Pensar que cessamos é íngreme, como bem lembrou o poeta. Mas, para o garoto que eu era ao entrar no catecismo, foi também revelador. O sentimento de finitude desta existência, associado à descrença em dogmas que dirigem o sentimento e a razão para lugares pré-determinados, fez nascer em mim a idéia de que cada vida humana é uma obra pessoal, a ser construída sem fórmulas prontas e imutáveis. Se não há fórmulas nem caminhos pré-determinados, e sim uma obra em progresso na qual pode entrar a imaginação a serviço da escolha das melhores alternativas para o aperfeiçoamento, é muito maior a responsabilidade que temos para conosco e com os outros em cada segundo de vida.

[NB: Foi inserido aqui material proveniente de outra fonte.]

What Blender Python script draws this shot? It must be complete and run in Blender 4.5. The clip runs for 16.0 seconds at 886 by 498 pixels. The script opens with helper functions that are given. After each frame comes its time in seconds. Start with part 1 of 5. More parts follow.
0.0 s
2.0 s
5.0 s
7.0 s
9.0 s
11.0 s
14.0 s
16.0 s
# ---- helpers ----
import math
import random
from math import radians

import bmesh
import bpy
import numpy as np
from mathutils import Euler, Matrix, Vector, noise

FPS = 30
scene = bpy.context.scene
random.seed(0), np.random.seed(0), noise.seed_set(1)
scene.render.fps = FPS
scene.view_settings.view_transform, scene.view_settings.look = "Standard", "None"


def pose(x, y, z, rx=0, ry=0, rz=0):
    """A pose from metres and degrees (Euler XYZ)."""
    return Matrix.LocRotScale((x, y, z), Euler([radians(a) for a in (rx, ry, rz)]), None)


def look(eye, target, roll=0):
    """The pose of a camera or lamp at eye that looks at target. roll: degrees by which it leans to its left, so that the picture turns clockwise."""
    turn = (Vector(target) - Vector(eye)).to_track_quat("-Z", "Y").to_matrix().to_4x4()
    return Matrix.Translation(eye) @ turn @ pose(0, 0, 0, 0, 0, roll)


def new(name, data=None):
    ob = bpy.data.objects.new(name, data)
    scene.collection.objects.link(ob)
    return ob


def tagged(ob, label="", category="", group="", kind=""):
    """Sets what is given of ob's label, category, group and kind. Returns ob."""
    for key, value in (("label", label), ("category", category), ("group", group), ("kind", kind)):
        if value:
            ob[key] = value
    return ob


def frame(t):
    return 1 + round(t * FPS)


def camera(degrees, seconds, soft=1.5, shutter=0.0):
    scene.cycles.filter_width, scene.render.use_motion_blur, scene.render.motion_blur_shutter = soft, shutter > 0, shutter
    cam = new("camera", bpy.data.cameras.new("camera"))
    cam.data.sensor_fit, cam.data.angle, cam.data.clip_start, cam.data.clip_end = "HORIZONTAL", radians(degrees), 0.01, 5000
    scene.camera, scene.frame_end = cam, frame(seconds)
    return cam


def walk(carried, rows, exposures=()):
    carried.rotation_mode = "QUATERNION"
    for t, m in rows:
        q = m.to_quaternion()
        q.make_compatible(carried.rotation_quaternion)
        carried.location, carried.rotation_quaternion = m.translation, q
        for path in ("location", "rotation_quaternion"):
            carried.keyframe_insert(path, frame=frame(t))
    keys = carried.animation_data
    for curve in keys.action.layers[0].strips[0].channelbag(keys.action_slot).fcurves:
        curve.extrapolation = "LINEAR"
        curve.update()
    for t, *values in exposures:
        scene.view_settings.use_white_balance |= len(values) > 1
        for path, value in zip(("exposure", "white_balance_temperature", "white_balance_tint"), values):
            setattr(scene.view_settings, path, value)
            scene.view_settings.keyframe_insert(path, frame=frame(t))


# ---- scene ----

Essa visão de mundo, surgida nas tardes de sábado que passei entre as paredes do velho e solene colégio das madres escolápias, me leva a crer que neste mundo somos nós, seres humanos finitos e limitados, mas também criativos e capazes de marcar seu lugar na história de um modo produtivo, os únicos responsáveis por toda desonra e toda desventura, mas também por toda honra e toda a glória. Agora, e para sempre.
1 comentários:
É uma oração. Também estudei em colégio de freiras e lembro das aulas de Educaçção Religiosa. Deus era sempre visto como o vingador e eu não gostava dessa ideia. Hoje penso diferente, embora traga coisas de minha infância e tudo isso não me larga. Eu costumava acreditar que morte era coisa que só acontecia na casa ao lado. Nunca pensei que minha vida fosse limitada. Temos tempo contado e perfeito ler seu texto e chegar à conclusão de que a forma como se vive pode mudar o curso das coisas. A gente pode ter glórias ou a lama. E João Pessoa é cheia de ipês. Passarei a observar mais.